Friday, January 21, 2011

If you want the real story, get it yourself

While covering the oil spill I made it a habit to walk down to the water every day to see what, if anything, had washed up overnight. Sometimes it looked like the whole world had changed the oil on its cars, some days I saw nothing.

I happened to be in one Gulf Coast town that had pretty much dodged a bullet. It had seen a few scattered tar balls a week earlier but nothing since. When I walked the beach I saw white sand, clear water, and no sign of oil.

While we were setting up a resident came up to me and asked why we were reporting the fact that the beaches were "oil soaked" when no oil was in sight. I explained that we weren't the only media in town, and someone else had obviously made a terrible mistake.

Later that day I walked by a young reporter doing a live shot and overheard him say that the beaches were loaded with tar balls. When he was done I approached him and asked why he had reported that when there was nothing in sight. The answer blew me away.

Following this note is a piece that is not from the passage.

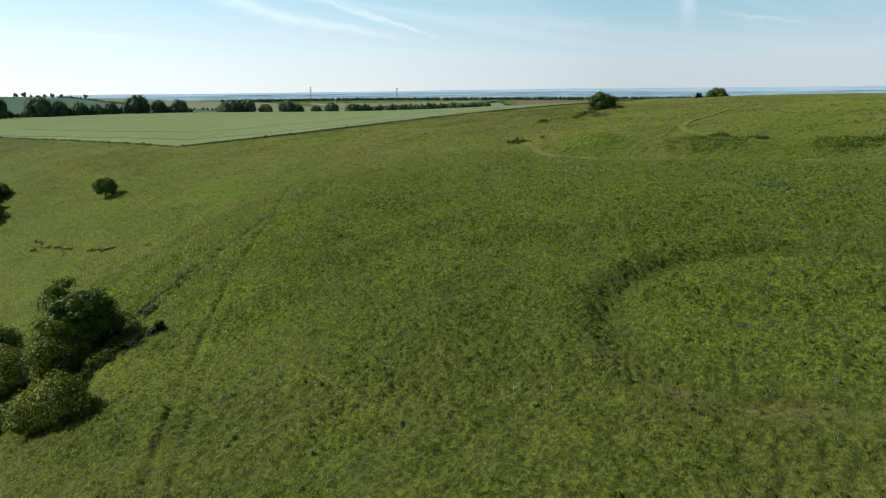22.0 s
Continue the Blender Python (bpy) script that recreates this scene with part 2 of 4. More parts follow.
def leaf_material(name, dark, mid, light, glow=0.3):
    """Leaves that vary one from another and let some light through."""
    m, tree, shader = node_material(name, 0.62, 0.15)
    g = tree.nodes.new("ShaderNodeNewGeometry")
    o = tree.nodes.new("ShaderNodeObjectInfo")
    c = ramp_node(tree, g.outputs["Random Per Island"], (0.0, dark), (0.55, mid), (1.0, light))
    tone = ramp_node(tree, o.outputs["Random"], (0.0, (0.60, 0.68, 0.66)), (1.0, (1.22, 1.24, 1.12)))
    c = mix_node(tree, 1.0, c, tone, "MULTIPLY")
    patch = ramp_node(tree, noise_node(tree, 0.09, 2, 0.5, position(tree)), (0.32, (0.66, 0.72, 0.78)), (0.68, (1.24, 1.27, 1.15)))
    c = mix_node(tree, 1.0, c, patch, "MULTIPLY")
    link(tree, c, shader.inputs["Base Color"])
    t = tree.nodes.new("ShaderNodeBsdfTranslucent")
    link(tree, c, t.inputs["Color"])
    mx = tree.nodes.new("ShaderNodeMixShader")
    mx.inputs["Fac"].default_value = glow
    link(tree, shader.outputs["BSDF"], mx.inputs[1])
    link(tree, t.outputs["BSDF"], mx.inputs[2])
    link(tree, mx.outputs["Shader"], tree.nodes["Material Output"].inputs["Surface"])
    return m


def plain_material(name, a, b, scale=3.0, rough=0.9, metal=0.0):
    m, tree, shader = node_material(name, rough, 0.03)
    shader.inputs["Metallic"].default_value = metal
    n = noise_node(tree, scale, 5, 0.6, position(tree))
    link(tree, ramp_node(tree, n, (0.3, a), (0.7, b)), shader.inputs["Base Color"])
    bump(tree, shader, n, 0.3, 0.03)
    return m


MAT_GRASS = grass_material()
MAT_BARK = plain_material("grey_bark", (0.06, 0.05, 0.04), (0.15, 0.13, 0.10), 6)
MAT_DEADWOOD = plain_material("bleached_wood", (0.10, 0.085, 0.07), (0.22, 0.19, 0.16), 9)
# oak, ash and whitebeam paled to stand in for haze over the wood
MAT_OAK = leaf_material("oak_leaves", (0.128, 0.192, 0.112), (0.150, 0.222, 0.130), (0.174, 0.252, 0.148), 0.5)
MAT_ASH = leaf_material("ash_leaves", (0.178, 0.238, 0.142), (0.202, 0.266, 0.160), (0.226, 0.294, 0.178), 0.54)
MAT_WHITEBEAM = leaf_material("whitebeam_leaves", (0.228, 0.284, 0.188), (0.254, 0.314, 0.208), (0.280, 0.344, 0.230), 0.54)
MAT_BEECH = leaf_material("beech_leaves", (0.062, 0.100, 0.052), (0.085, 0.132, 0.068), (0.112, 0.168, 0.086), 0.35)
MAT_HAWTHORN = leaf_material("hawthorn_leaves", (0.044, 0.072, 0.014), (0.082, 0.122, 0.021), (0.150, 0.185, 0.032), 0.2)
MAT_OLIVE = leaf_material("olive_hawthorn_leaves", (0.080, 0.110, 0.018), (0.165, 0.195, 0.030), (0.330, 0.320, 0.050), 0.22)
MAT_RUSSET = leaf_material("russet_hawthorn_leaves", (0.085, 0.100, 0.018), (0.165, 0.165, 0.026), (0.380, 0.270, 0.040), 0.22)
MAT_YEW = leaf_material("yew_leaves", (0.017, 0.033, 0.012), (0.030, 0.055, 0.017), (0.050, 0.083, 0.024), 0.12)
# leaves of far trees, with haze painted in as paler, bluer colour
MAT_HAZED_LEAF = leaf_material("hazed_far_leaves", (0.18, 0.24, 0.225), (0.20, 0.262, 0.245), (0.22, 0.285, 0.265), 0.55)
MAT_HAZED_OAK = leaf_material("hazed_oak_leaves", (0.160, 0.225, 0.220), (0.178, 0.246, 0.240), (0.196, 0.268, 0.260), 0.55)
MAT_HERB = leaf_material("thistle_leaves", (0.105, 0.150, 0.082), (0.180, 0.235, 0.140), (0.265, 0.320, 0.215), 0.55)


def blade_material(name, tint, glow):
    m, tree, shader = node_material(name, 0.55, 0.22)
    g = tree.nodes.new("ShaderNodeNewGeometry")
    tone = ramp_node(tree, g.outputs["Random Per Island"], (0.0, tuple(0.55 * v for v in tint)), (0.6, tint), (1.0, tuple(1.55 * v for v in tint)))
    own = tree.nodes.new("ShaderNodeAttribute")
    own.attribute_name = "wear_shade"
    tone = mix_node(tree, 1.0, tone, ramp_node(tree, own.outputs["Alpha"], (0.0, (0.58, 0.62, 0.66)), (0.55, (1.0, 1.0, 1.0)), (1.0, (1.45, 1.42, 1.2))), "MULTIPLY")
    c = mix_node(tree, 1.0, worn_shaded_grass(tree), tone, "MULTIPLY")
    link(tree, c, shader.inputs["Base Color"])
    t = tree.nodes.new("ShaderNodeBsdfTranslucent")
    link(tree, c, t.inputs["Color"])
    mx = tree.nodes.new("ShaderNodeMixShader")
    mx.inputs["Fac"].default_value = glow
    link(tree, shader.outputs["BSDF"], mx.inputs[1])
    link(tree, t.outputs["BSDF"], mx.inputs[2])
    link(tree, mx.outputs["Shader"], tree.nodes["Material Output"].inputs["Surface"])
    return m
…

"I saw it on the local news."

Wow. Let me get this straight... you work for a major news organization and you can't walk fifty feet down the beach to look for yourself?

Needless to say, that false report spread like wildfire and really hurt the tourism for that town. All because a reporter had been too lazy to check things out himself.

We saw this during the Tucson shooting. Someone reports something, so it must be true. And when you don't check the facts, you end up looking silly.

During coverage of major stories, crews often discuss what was overheard and what rumors are floating around. But we always check things out before reporting anything.

You may arrive late to a story and pick up some information from other crews. Or you may find some stories on the Internet while doing research. Bottom line, all facts that you report need to be checked. By you.